Personally, I’m not really sure why people are already so against Azerite gear. The point that we’ve mostly seen low-level questing gear, and can’t exactly judge end-game content by that, is a fair one. Also, I haven’t played a lot with Azerite gear in the beta, but I have played with it a bit, and I genuinely find the system really engaging. I actually wasn’t sold on artifact weapons in Legion (look, Titanstrike is boring, okay? They gave us a gun and it wasn’t Flintlocke’s gun? GTFO.) but once I got used to the system, I discovered that artifact weapons are actually pretty great. Hopefully we’ll find the same with Azerite gear.
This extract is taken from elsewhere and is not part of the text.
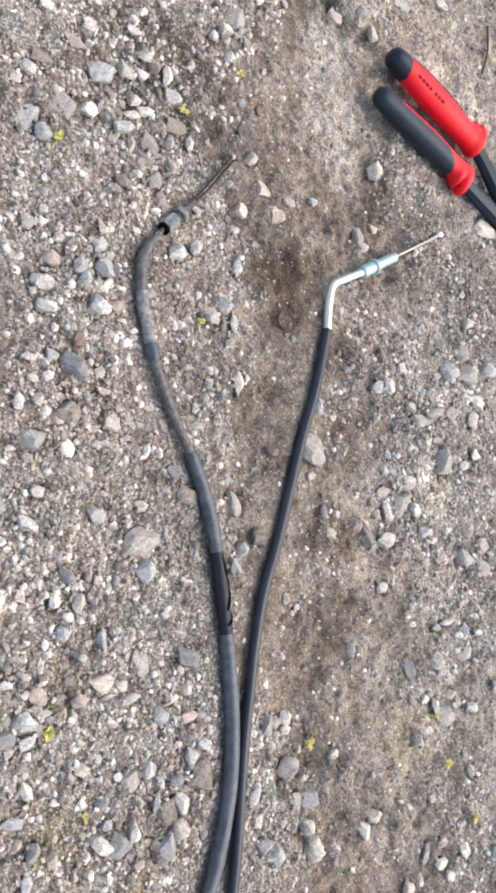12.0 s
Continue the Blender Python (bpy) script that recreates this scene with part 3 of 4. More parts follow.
# ---- the pliers ----
def build_pliers():
    tool = thing("pliers", 0.52, 0.27, 0.0, "pliers with red and black two-part grips and dark steel arms", "pliers")
    z = 0.0098

    def profile(s):
        stops = [(0.0, 0.0030), (0.012, 0.0056), (0.035, 0.0070), (0.07, 0.0077), (0.15, 0.0081), (0.3, 0.0086), (0.5, 0.0089), (0.65, 0.0085), (0.8, 0.0078), (0.9, 0.0084),
                 (0.955, 0.0098), (0.985, 0.0094), (1.0, 0.0070)]
        for (a, p), (b, q) in zip(stops, stops[1:]):
            if s <= b:
                return p + (q - p) * (s - a) / (b - a)
        return stops[-1][1]

    def grip(pts, outer, marked, wide, tall):
        path = spline([(*p, z) for p in pts], 12)
        shares = [0, 0.012, 0.035, 0.06, 0.085] + [0.10 + 0.01 * k for k in range(90)] + [1.0]
        sides = 56

        def point(s, a, out=0.0):
            f = s * (len(path) - 1)
            i = min(int(f), len(path) - 2)
            p, way = path[i].lerp(path[i + 1], f - i), (path[i + 1] - path[i]).normalized()
            side = way.cross(Vector((0, 0, 1))).normalized()
            flare = (0.0052 if marked else 0.0068) * max(0.0, math.cos(a - outer)) * max(math.exp(-((s - 0.885) / 0.026) ** 2), float(smooth(0.905, 0.95, s) - 0.5 * smooth(0.98, 1.0, s)))
            r = profile(s) + out
            broad = 1 + (wide - 1) * float(smooth(0.05, 0.35, s))
            return p + side * (broad * r + flare) * math.cos(a) + Vector((0, 0, 1)) * (r * tall + 0.3 * flare) * math.sin(a)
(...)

Don’t expect a new talent tier any time soon

Frankly, they’re too worried about bloat. I think this is a major reason why we’re seeing different systems to give us new abilities and toys – artifacts in Legion and now Azerite gear in BFA. Which is fine and all (I actually really like it), but I do still hope they will find a way to give me back my zoo build. I’m a Beast Mastery Hunter, Blizzard. I want to be master of beasts! Just give me back my zoo build!

Pretty please?

The mage tower challenge was a success, and we’ll probably see something like it in BFA

They definitely like the idea of giving us individual challenges to test our personal abilities. I’m really happy about this, because the Mage Tower challenge was one of my favourite things in Legion. Impossibly hard at first, over time it did become easier – though still challenging. When I finally completed it, I felt like a badass, and I’m still using the artifact skin I got from it, even though I think that skin is hideous. It doesn’t sound like it will ever become as much of a thing as, say, raiding, but it sounds like personal challenges are absolutely something we’ll see more of in the future. And that’s pretty great.